Im Gegenteil, sagt auch die Islamismus-Expertin Elena Suponina. Denn: Auch für Russland sei die neue Situation in Afghanistan brandgefährlich: "Die Terrorgefahr nimmt zu. Islamisten überall in der Welt bekommen Auftrieb. Die gucken sich die Taliban an und applaudieren. Auch die verbotene Al-Nusra-Front in Nordsyrien hat sich über den Sieg gefreut. Und Russland ist in Syrien präsent."

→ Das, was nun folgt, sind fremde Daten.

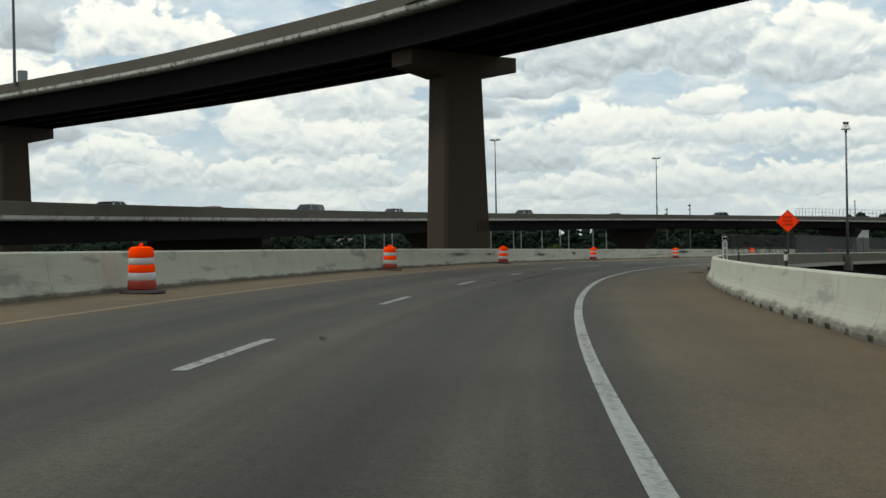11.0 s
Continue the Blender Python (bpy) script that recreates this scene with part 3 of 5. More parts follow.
for s in (-1.0, 29.9, 60.0, 90.0, 118.5, 148.5):
    w = Build()
    for k in range(9):
        f = k / 8
        for d in (0.0, 0.42):
            q = s - 10.2 * f + d
            w.v.append(ROAD.at(q, edge(s) + 0.15 + (right_wall(s - 10) - edge(s) - 0.6) * f, 0.005))
            w.uv.append((f, d))
    w.f = [(2 * i, 2 * i + 1, 2 * i + 3, 2 * i + 2) for i in range(8)]
    w.ob("gore_stripe", WHITE_LINE, road, "slanting white shoulder stripe")
# expansion joints across the deck
for s in (53.2, 247.5):
    w = Build()
    w.sweep(ROAD, s, s + 0.07, 0.07, lambda q: [(left_wall(q), 0.003), (right_wall(q), 0.003), (right_wall(q), 0.006), (left_wall(q), 0.006)])
    w.ob("expansion_joint", JOINT, road, "dark rubber joint across the deck")
rnd = random.Random(4)
for s, gap in ((18.9, 0.31), (16.3, 0.27)):
    u = left_wall(s) + 0.9
    while u < right_wall(s) - 1.0:
        u += gap * rnd.uniform(0.75, 1.5)
        if abs(u - edge(s)) < 0.25:
            continue
        w = Build()
        q = s + 0.35 - 0.16 * (u - edge(s) + 2.0) + rnd.uniform(-0.06, 0.06)
        w.box((0, 0, 0.002), (rnd.uniform(0.13, 0.22), rnd.uniform(0.1, 0.2), 0.004), ROAD.place(q, u) @ pose(0, 0, 0, 0, math.degrees(ROAD.bank(q)), 6))
        w.ob("patch", DARK_PATCH, road)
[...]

Afghanische Regierungsmitglieder auf internationalen Terrorlisten

Eine Frau im Interview.
Elena Suponina ist gegenüber der Taliban-Führung skeptisch. | Bild: NDR

Russland bereitet sich längst vor: Seit Monaten verstärkt es seine Manöver mit den zentralasiatischen Nachbarstaaten Afghanistans. Groß ist die Angst, dass Islamisten auch in diesen Staaten wieder erstarken – und damit noch näher an Russland rücken. Dennoch sieht man in Moskau wohl auch eine Chance in der Schwäche der USA. Mit den Taliban – obwohl sie hier offiziell verboten sind – redet Russland schon seit Jahren. Man hat sich längst eingestellt auf die neuen Nachbarn. "Fast alle werden am Ende mit den Taliban reden müssen", sagt auch Außenminister Lawrow, "ich denke, fast alle tun es schon. Je nachdem, wie sie ihre Versprechen halten und wie ihre Machtausübung am Ende aussieht, wird man natürlich auch über ihre Anerkennung nachdenken."

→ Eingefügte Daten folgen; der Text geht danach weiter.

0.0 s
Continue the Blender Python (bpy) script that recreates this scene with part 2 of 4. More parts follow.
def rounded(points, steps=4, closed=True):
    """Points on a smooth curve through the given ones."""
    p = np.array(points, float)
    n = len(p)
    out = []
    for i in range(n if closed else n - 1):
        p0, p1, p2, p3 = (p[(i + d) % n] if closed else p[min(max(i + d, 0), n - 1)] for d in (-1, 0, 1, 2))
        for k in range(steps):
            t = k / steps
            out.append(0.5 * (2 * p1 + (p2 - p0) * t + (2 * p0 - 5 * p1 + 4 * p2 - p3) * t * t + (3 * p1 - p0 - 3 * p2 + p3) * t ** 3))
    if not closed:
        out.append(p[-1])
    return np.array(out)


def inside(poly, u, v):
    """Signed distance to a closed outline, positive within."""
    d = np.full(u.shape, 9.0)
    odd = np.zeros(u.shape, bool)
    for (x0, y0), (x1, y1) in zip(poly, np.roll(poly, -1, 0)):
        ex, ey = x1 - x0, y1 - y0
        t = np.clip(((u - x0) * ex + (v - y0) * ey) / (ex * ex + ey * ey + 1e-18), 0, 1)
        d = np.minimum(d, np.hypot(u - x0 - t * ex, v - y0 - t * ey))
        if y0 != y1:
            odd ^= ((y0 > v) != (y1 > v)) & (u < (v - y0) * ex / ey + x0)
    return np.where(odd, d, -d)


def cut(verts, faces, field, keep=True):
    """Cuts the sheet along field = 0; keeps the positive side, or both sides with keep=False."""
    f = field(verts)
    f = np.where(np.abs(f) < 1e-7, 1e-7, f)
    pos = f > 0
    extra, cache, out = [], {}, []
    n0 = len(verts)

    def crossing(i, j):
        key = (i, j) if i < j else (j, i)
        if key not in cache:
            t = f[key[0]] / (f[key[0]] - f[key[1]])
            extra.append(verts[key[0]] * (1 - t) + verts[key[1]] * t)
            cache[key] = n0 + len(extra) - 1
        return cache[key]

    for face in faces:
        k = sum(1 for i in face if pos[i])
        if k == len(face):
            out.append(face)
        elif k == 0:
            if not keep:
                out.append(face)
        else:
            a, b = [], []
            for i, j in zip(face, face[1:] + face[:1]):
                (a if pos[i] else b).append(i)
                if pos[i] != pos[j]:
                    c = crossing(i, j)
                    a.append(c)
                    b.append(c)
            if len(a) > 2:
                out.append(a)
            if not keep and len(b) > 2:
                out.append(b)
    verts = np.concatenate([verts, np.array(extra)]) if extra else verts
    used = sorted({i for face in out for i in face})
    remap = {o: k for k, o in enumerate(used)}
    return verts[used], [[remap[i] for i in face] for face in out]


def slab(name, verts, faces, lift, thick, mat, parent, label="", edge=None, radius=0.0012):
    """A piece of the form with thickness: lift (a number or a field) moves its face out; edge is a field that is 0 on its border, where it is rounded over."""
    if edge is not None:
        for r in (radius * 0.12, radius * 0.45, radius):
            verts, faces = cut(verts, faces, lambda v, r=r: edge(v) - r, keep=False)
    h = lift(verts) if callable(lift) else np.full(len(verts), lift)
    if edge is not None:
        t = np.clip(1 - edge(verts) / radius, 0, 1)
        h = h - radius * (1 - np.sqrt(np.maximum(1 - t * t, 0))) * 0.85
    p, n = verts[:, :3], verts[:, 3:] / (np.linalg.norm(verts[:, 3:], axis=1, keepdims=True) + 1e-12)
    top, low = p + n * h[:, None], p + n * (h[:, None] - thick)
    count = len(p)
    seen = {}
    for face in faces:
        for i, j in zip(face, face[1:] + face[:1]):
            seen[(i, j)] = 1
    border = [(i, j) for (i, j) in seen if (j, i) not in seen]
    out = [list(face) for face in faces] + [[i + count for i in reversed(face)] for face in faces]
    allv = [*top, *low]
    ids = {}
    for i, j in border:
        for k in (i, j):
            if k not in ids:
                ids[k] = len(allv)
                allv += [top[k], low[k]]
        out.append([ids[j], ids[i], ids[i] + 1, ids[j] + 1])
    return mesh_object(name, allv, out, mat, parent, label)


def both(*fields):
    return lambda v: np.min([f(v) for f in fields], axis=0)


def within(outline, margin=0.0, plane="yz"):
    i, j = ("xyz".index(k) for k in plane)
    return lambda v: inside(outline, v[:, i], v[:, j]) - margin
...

Elena Suponina ist skeptisch: "In der neuen Regierung ist nicht eine Frau, das zeugt nicht gerade davon, dass die Taliban sich ändern wollen. Die Mehrheit der Regierungsmitglieder sind Männer, die auf internationalen Terrorlisten stehen." Aber, Moskau will kein neues Afghanistan-Trauma erleben. Wohl auch deshalb scheint hier die Bereitschaft, mit den Taliban zu reden, weit höher als anderswo.